実際、例えばドルに関して目標相場圏を設けるのは、欧州と米国で決定される金融政策の隔たりが長期的に縮まるはずであることを意味する。現状では、それは、遅かれ早かれ、ECBが、米連邦準備制度理事会の決定したより緩めの金融政策に合わせて、その金融政策を緩和しなければならないことを意味する。ある意味で、そのような提案の背後にある動機が少々気になる。というのもそれらの動機は、欧州の経済政策立案者の側からみれば自分たちの中央銀行に対するある種の不信があり、少なくともある程度まで外国の政策に縛りつけておきたいと考えていることを示しているからである。せいぜいよくいっても、彼らは、ECBに世界の他の中央銀行と協調するよう強制したいと考えており、最も悪く考えれば、外国で決定されたものに従うことを望んでいると言える。

一方、ECBがそのような制度を受け入れたがらない原因は簡単に分かる。ブンデスバンクには、自行の実施する金融引締め政策と、ブレトンウッズ体制やEMSといった「目標相場圏」型の通貨制度の組合せから生じる資金流入の効果を不胎化するという長年の伝統があった。中期的には、完全な不胎化と目標相場圏制度の両方を維持することは明らかに不可能である。この2つのいずれか一方を選択しなければならない場合、ブンデスバンクは常に制約となる制度の放棄を決定した。従って、ECBは、為替レート取極めに対する懐疑精神という長年の伝統を受け継いだと言えよう。

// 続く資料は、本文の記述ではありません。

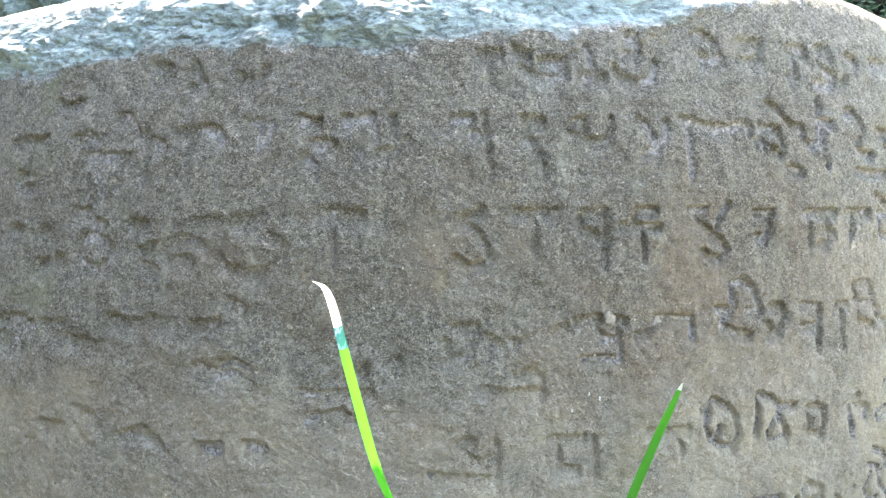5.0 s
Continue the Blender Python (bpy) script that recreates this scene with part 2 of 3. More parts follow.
def streaked(material, pale):
    """Pale streaks painted down a blade's neck, between its shade and its glare."""
    m = material.node_tree
    place = m.nodes.new("ShaderNodeTexCoord")
    long = m.nodes.new("ShaderNodeMapping")
    long.inputs["Scale"].default_value = (420, 420, 22)
    wave = m.nodes.new("ShaderNodeTexNoise")
    wave.inputs["Scale"].default_value, wave.inputs["Detail"].default_value = 1.0, 1.0
    cut = m.nodes.new("ShaderNodeValToRGB")
    cut.color_ramp.elements[0].position, cut.color_ramp.elements[1].position = 0.5, 0.64
    blend = m.nodes.new("ShaderNodeMix")
    blend.data_type = "RGBA"
    base = m.nodes["Principled BSDF"].inputs["Base Color"]
    m.links.new(place.outputs["Object"], long.inputs["Vector"])
    m.links.new(long.outputs["Vector"], wave.inputs["Vector"])
    m.links.new(wave.outputs["Fac"], cut.inputs["Fac"])
    m.links.new(cut.outputs["Color"], blend.inputs[0])
    m.links.new(base.links[0].from_socket, blend.inputs[6])
    blend.inputs[7].default_value = (*pale, 1)
    m.links.new(blend.outputs[2], base)


streaked(NECK_SHADE, (0.36, 0.58, 0.52))


# ---- mesh helpers ----
def mesh_object(name, verts, faces, material, smooth=True):
    me = bpy.data.meshes.new(name)
    me.from_pydata([tuple(v) for v in verts], [], faces)
    me.validate()
    me.materials.append(material)
    me.shade_smooth() if smooth else me.shade_flat()
    return new(name, me)


def part(name, ob, parent, label=""):
    ob.name = name
    ob.parent = parent
    if label:
        ob["label"] = label
    return ob


def lattice(u, v, seed):
    """Smooth value noise, -1 to 1, at the plane points (u, v), one lattice cell to the unit."""
    table = np.random.default_rng(seed).uniform(-1, 1, (256, 256))
    iu, iv = np.floor(u).astype(int), np.floor(v).astype(int)
    fu, fv = u - iu, v - iv
    fu, fv = fu * fu * (3 - 2 * fu), fv * fv * (3 - 2 * fv)
    a, b = table[iu % 256, iv % 256], table[(iu + 1) % 256, iv % 256]
    c, d = table[iu % 256, (iv + 1) % 256], table[(iu + 1) % 256, (iv + 1) % 256]
    return (a * (1 - fu) + b * fu) * (1 - fv) + (c * (1 - fu) + d * fu) * fv


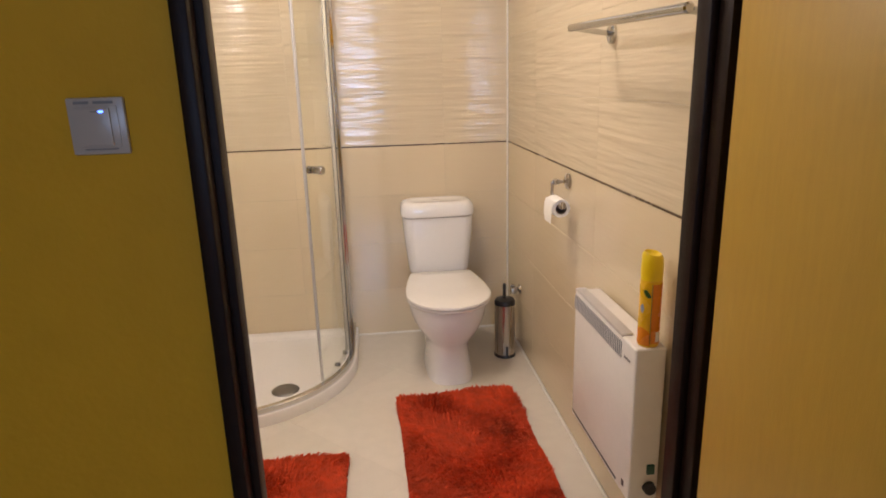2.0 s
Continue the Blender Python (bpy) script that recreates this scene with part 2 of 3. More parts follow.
def sweep(path, section, closed=False):
    """Carries a section of (side, up) pairs along a path of points; side lies level, to the right of the way."""
    b = bmesh.new()
    pts = [Vector(p) for p in path]
    rings = []
    for i, p in enumerate(pts):
        d = (pts[min(i + 1, len(pts) - 1)] - pts[max(i - 1, 0)]).normalized()
        ref = Vector((0, 0, 1)) if abs(d.z) < 0.95 else Vector((0, 1, 0))
        side = d.cross(ref).normalized()
        up = side.cross(d).normalized()
        rings.append([b.verts.new(p + side * s + up * u) for s, u in section])
    k = len(section)
    for a, c in zip(rings, rings[1:]):
        for i in range(k):
            b.faces.new((a[i], a[(i + 1) % k], c[(i + 1) % k], c[i]))
    b.faces.new(rings[0])
    b.faces.new(rings[-1][::-1])
    return b


def tube(path, r, steps=10):
    """A round tube whose ring frame is carried along without twist."""
    b = bmesh.new()
    pts = [Vector(p) for p in path]
    d = (pts[1] - pts[0]).normalized()
    side = d.orthogonal().normalized()
    rings = []
    for i, p in enumerate(pts):
        e = (pts[min(i + 1, len(pts) - 1)] - pts[max(i - 1, 0)]).normalized()
        side = (side - e * side.dot(e)).normalized()
        up = e.cross(side)
        rings.append([b.verts.new(p + r * (math.cos(2 * math.pi * k / steps) * side + math.sin(2 * math.pi * k / steps) * up)) for k in range(steps)])
    for a, c in zip(rings, rings[1:]):
        for i in range(steps):
            b.faces.new((a[i], a[(i + 1) % steps], c[(i + 1) % steps], c[i]))
    b.faces.new(rings[0])
    b.faces.new(rings[-1][::-1])
    return b


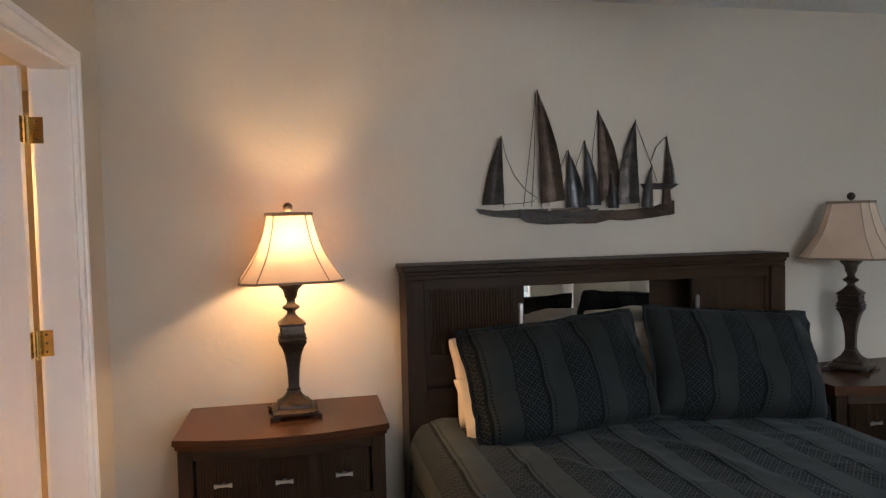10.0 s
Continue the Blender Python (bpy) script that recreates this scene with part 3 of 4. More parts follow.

実際これは、ブンデスバンクの遺産の重要な側面である。この遺産は、自家生産し、自家醸造されたものであり、明確な国内目標を自行に課し、ドイツを外国の金融的な混乱から遮断する能力に根ざしている。問題は、ECBが目標相場圏制度に対する消極姿勢を受け継ぐと同時に、この遺産をどの程度受け継ぐことができるかということである。従ってここでも、議論は要するに遺産に関することになる。この遺産は当然受け継ぐことができるものと考えるべきではなく、しっかりした政策立案を通じて獲得されなければならないものである。他の通貨との間で正式の目標相場圏制度を導入すれば、ECBが負けたと見なされる公算が非常に大きいだろう。そうした判断は、明らかに時期尚早である。

 

以上が共通の金融政策実施に至る過程での主たる難問であると筆者は考える。これらは大きな障害であるが、それだけで通貨圏としてのユーロ圏の最終的成功について懐疑的になるような類のものではない。これまで欧州統合の過程では、非常に大きな障害(1992〜93年の通貨危機はその一つであった)に直面したが、それらを乗り越えてきた。しかし、通貨統合への道のりにはまだ困難が横たわっており、ユーロが前進する過程でそれらを除去しなければならない。それらを無視するわけにはいかない。